### Task description
Locate the word "Python" in the data below, then copy every line that holds it.

### Records
========================

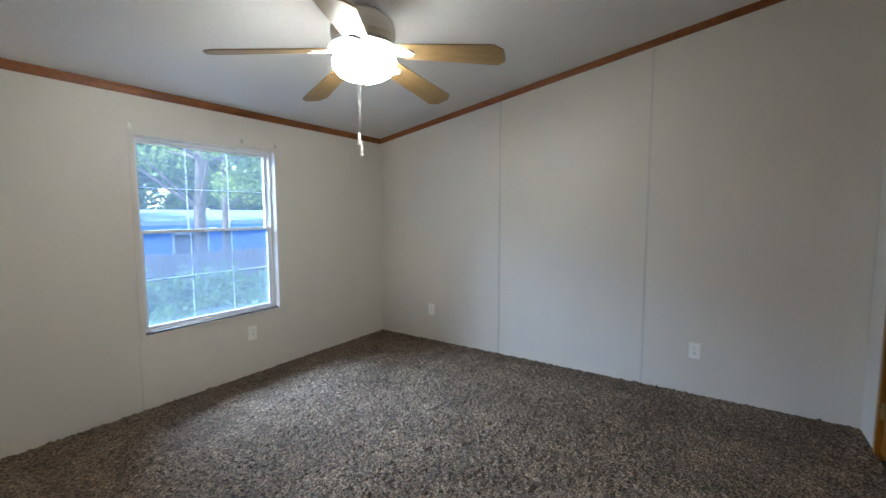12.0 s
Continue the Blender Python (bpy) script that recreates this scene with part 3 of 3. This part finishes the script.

========================

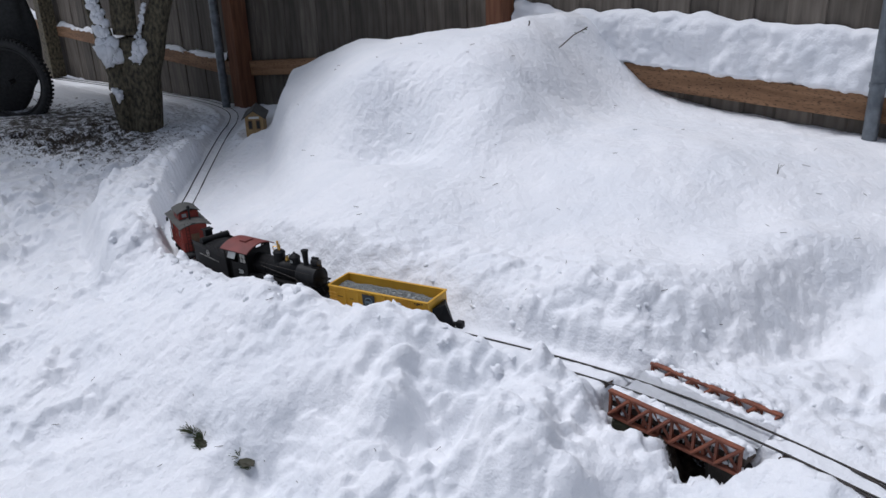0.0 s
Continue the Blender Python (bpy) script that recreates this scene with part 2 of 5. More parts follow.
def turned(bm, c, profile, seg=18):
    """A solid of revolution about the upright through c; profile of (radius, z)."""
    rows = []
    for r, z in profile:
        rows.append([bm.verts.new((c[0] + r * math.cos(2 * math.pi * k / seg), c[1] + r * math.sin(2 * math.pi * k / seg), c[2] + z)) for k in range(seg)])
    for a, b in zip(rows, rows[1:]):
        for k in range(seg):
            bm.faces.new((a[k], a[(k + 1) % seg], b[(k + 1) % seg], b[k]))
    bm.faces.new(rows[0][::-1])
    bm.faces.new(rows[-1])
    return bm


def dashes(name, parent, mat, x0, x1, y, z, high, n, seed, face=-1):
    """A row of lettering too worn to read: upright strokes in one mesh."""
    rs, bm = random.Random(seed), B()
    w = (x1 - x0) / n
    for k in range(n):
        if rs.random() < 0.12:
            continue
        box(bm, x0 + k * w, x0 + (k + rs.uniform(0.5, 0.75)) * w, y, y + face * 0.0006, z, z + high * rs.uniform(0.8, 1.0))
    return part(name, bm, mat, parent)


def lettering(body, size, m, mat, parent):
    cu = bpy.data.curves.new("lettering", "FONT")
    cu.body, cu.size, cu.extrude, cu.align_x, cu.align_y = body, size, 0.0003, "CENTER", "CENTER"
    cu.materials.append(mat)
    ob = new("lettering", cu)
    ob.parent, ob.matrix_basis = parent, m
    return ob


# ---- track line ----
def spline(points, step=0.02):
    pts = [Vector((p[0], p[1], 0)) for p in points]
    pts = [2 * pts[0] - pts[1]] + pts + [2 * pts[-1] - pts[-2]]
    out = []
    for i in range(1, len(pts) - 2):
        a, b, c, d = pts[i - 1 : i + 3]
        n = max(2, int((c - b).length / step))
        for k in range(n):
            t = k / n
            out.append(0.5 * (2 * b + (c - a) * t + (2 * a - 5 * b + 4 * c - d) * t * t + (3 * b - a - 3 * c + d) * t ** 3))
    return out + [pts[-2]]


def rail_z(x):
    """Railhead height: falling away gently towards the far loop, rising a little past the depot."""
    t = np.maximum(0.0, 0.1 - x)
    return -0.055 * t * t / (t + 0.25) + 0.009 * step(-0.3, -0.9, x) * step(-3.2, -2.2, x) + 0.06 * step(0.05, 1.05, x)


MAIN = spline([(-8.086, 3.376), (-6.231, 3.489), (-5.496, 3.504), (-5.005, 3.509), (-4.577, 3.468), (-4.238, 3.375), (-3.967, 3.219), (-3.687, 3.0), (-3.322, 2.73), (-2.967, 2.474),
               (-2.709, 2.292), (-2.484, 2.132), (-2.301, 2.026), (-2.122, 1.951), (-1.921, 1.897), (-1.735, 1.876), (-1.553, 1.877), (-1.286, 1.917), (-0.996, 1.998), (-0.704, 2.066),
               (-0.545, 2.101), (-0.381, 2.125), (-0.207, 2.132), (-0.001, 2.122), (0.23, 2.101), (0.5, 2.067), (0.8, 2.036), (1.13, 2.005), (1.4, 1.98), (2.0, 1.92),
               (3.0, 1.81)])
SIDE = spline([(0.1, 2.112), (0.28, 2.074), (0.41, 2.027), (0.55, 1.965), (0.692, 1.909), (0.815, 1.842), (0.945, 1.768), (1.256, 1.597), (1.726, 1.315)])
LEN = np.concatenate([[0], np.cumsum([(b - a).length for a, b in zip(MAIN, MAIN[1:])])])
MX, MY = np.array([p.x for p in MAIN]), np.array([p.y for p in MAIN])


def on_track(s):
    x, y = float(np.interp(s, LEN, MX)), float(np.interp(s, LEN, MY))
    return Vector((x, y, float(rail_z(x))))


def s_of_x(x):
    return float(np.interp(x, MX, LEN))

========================

### Output of the task
Continue the Blender Python (bpy) script that recreates this scene with part 3 of 3. This part finishes the script.
Continue the Blender Python (bpy) script that recreates this scene with part 2 of 5. More parts follow.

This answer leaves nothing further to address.